DEAŞ’IN DİJİTAL MATERYALLERİ
DEAŞ lideri Bağdadi’nin öldürülmesinden sonra örgüt bir süre toparlanamamıştı. Ancak DEAŞ’ı kuran güçlerin onu yeniden örgütleyip Türkiye’ye yönelik hedefler verdikleri anlaşılıyor. DEAŞ’ın yeni planlarına ulaşılması açısından dijital materyallerinin ele geçirilmesi önemli.
Bakan Soylu’dan bu konuda biraz daha bilgi vermesini istedim.

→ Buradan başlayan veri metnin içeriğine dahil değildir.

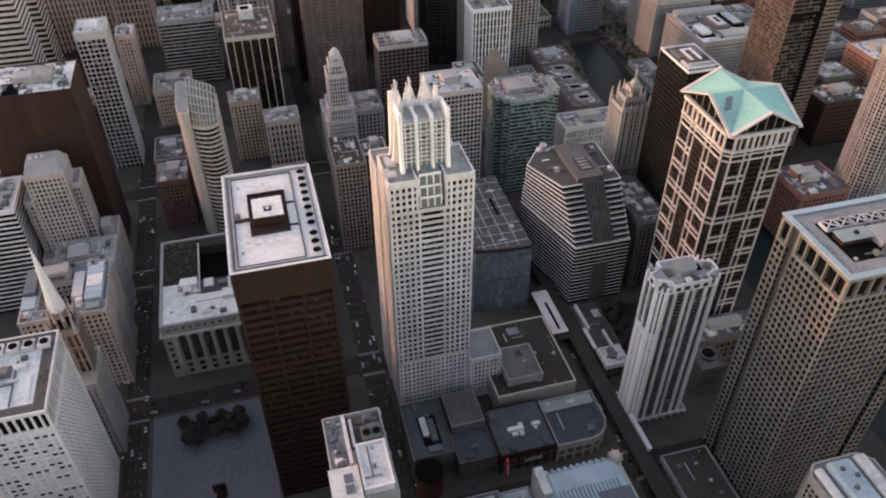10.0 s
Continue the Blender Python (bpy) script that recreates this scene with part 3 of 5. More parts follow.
def grid_tower():
    ob = thing("grid_tower", "granite tower with deep square window grid and pale blue roof rim", "skyscraper")
    x0, x1, y0, y1, h = 255, 322, 206, 259, 193
    # tall dark recesses in the south and east faces
    poly = [(x0, y0), (x1 - 14.2, y0), (x1 - 14.2, y0 + 4), (x1 - 8.8, y0 + 4), (x1 - 8.8, y0), (x1, y0), (x1, y1), (x0, y1), (x0, y1 - 8.8), (x0 + 4, y1 - 8.8), (x0 + 4, y1 - 14.2), (x0, y1 - 14.2)]
    kw = dict(bay=3.7, floor=4.5, pier=0.85, band=0.95, depth=0.8, sunk=0.08)
    volume(ob, poly, 0, h - 13, GLASSN, GRANITE, top=1.2, parapet=0.0, **kw)
    volume(ob, poly, h - 13, h, GLASSN, GRANITE, bay=7.4, floor=13, pier=1.0, band=0, depth=1.8, sunk=0.2, top=1.6, parapet=1.0, roof=ROOFG)
    r = rect(x0, x1, y0, y1)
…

“Dijital materyallerinde gerek Irak, gerek Suriye’den gelen talimatlar ve Türkiye’deki yeni yapılanmaları yer alıyor. Ayrıca gerek Türkiye’deki hedefler, yani dini hedefler, dernek ve sivil toplum örgütlerine yönelik hedefler ile aynı zamanda siyasi ve devlet adamlarına yönelik önceden belirlenmiş hedefler üzerinde çalışma yaptıkları ortaya çıktı. 10-12 kişilik timler oluşturmaya çalıştıkları tespit edildi. Kırsalda ve şehirlerde bombaların nasıl kullanılacağı, nerelere gömüleceği gibi birçok çalışma ele geçirildi. Gözaltına aldığımız ve sorgusu devam eden şahıslar var. Birçok ilde DEAŞ’a yönelik operasyon gerçekleştirildi. Önemli bir adım atıldığını söyleyebilirim” diye konuştu.

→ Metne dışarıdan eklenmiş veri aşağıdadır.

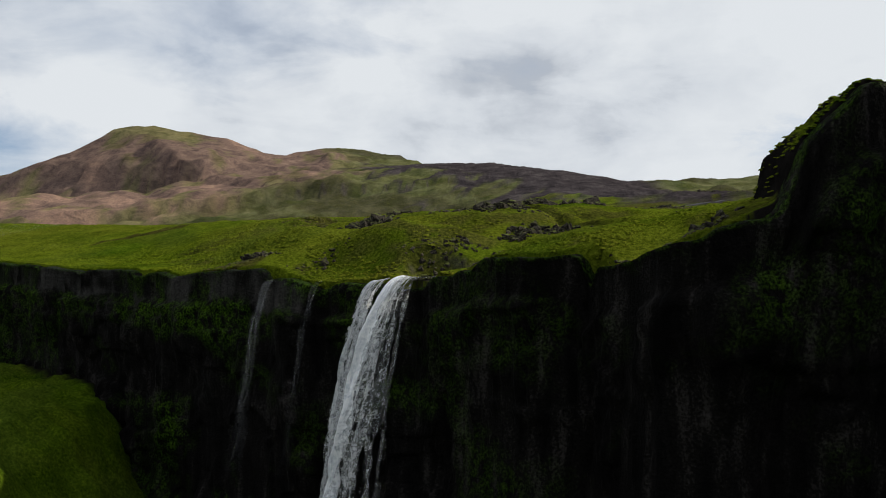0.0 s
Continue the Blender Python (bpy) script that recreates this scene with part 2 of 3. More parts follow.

DEAŞ, Reyhanlı saldırısından Ankara Gar’a, Suruç’tan Reina katliamına kadar birçok kanlı eyleme imza atmış bir terör örgütü. O nedenle hem saldırı planlarının hem de örgüt yapılanmasının ele geçirilmesi önemli bir adım oldu.
TÜRK SİYASETÇİLERİ KAÇIRMAYI PLANLAMIŞLAR
İçişleri Bakanı Süleyman Soylu, DEAŞ’ın siyasetçileri ve devlet adamlarını kaçırmayı planladığını açıkladı. Operasyonlar devam ettiği için daha fazla ayrıntı vermedi ama aramızda şu diyalog yaşandı:
- Siyasetçileri ve devlet adamlarını Suriye’ye kaçırmayı mı planlamışlar?
Soylu: “Suriye’ye, evet.”
- Türk siyasetçi ve devlet adamlarını mı?

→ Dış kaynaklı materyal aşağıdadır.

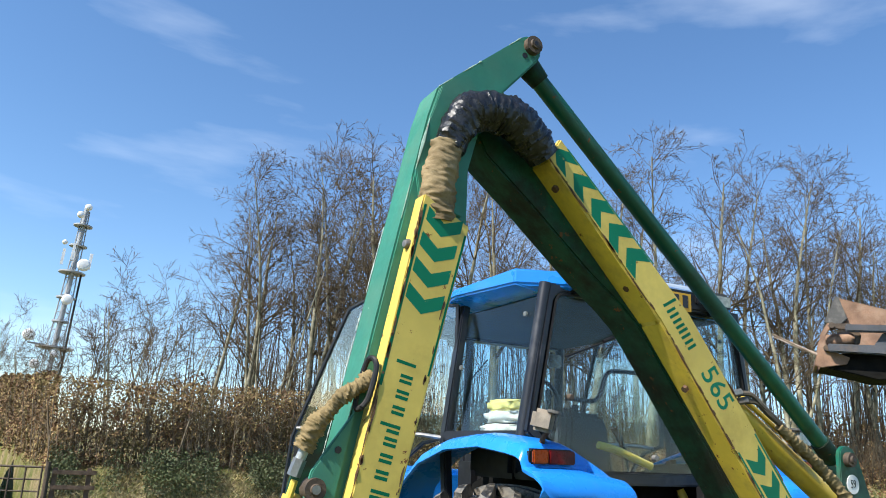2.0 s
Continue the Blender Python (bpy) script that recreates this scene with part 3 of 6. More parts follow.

Soylu: “Evet, evet. Doğru.”
AYASOFYA’YA YÖNELİK EYLEM PLANI
İçişleri Bakanı Süleyman Soylu, DEAŞ’ın Ayasofya’ya yönelik eylem planını ilk kez açıkladı. Sözlerini aynen aktarıyorum: “İstanbul’da Ayasofya Camii’ne ve birtakım ekonomik yerlere, aynı zamanda birtakım derneklere yönelik, yani Türkiye’nin içini karıştırabilecek yerlerle ilgili DEAŞ terör örgütü uzun zamandır, neredeyse bir-bir buçuk aydır sürekli olarak kendi içinde bir hazırlık yapıyordu. Emniyet İstihbarat birimlerimiz takip etti. Türkiye’deki birtakım hedefler üzerinde çalıştılar. İlk önce 18 Ağustos tarihinde İstanbul’da Hüseyin Sağır isimli kişiyi eylem hazırlığındayken Kalaşnikoflu olarak ele geçirdiler. Onun üzerinden yürünerek hem o 25’indeki kişi hem de 20 Ağustos’ta Türkiye sözde emiri yakalandı.”
DEAŞ, Ayasofya’nın cami olmasından neden rahatsız olur? DEAŞ, Ayasofya’yı neden hedef alır? Sizce de tuhaf değil mi? İçişleri Bakanı Soylu da aynı kanaatte ama yorumu farklı.
“DEAŞ eğer radikal bir örgütse Ayasofya ile ilgilenmemesi gerekiyor. Bir türbeyle ilgilenebilir. Kendine ait farklı bir bakış açısı olabilir ve hep oldu. Türbelerle ilgili eylemlilik arayışları söz konusu oldu. Ama Ayasofya’yla ilgili iddia ortaya koymalarını, DEAŞ’ın arkasındaki network’ü göstermesi açısından iyi değerlendirmek gerekiyor.”
Söz konusu Ayasofya olunca, döndüm tekrar sordum. Neden Ayasofya? İçişleri Bakanı Soylu da bunun iyi sorgulanmasından yana. “Hangi istihbarat örgütleri DEAŞ üzerinde etkili olmaya devam ediyor? Bunun çok iyi değerlendirilmesi gerekiyor” dedi.
Bu soru işaretleri bizi DEAŞ’ın arkasındaki ellere götürecek.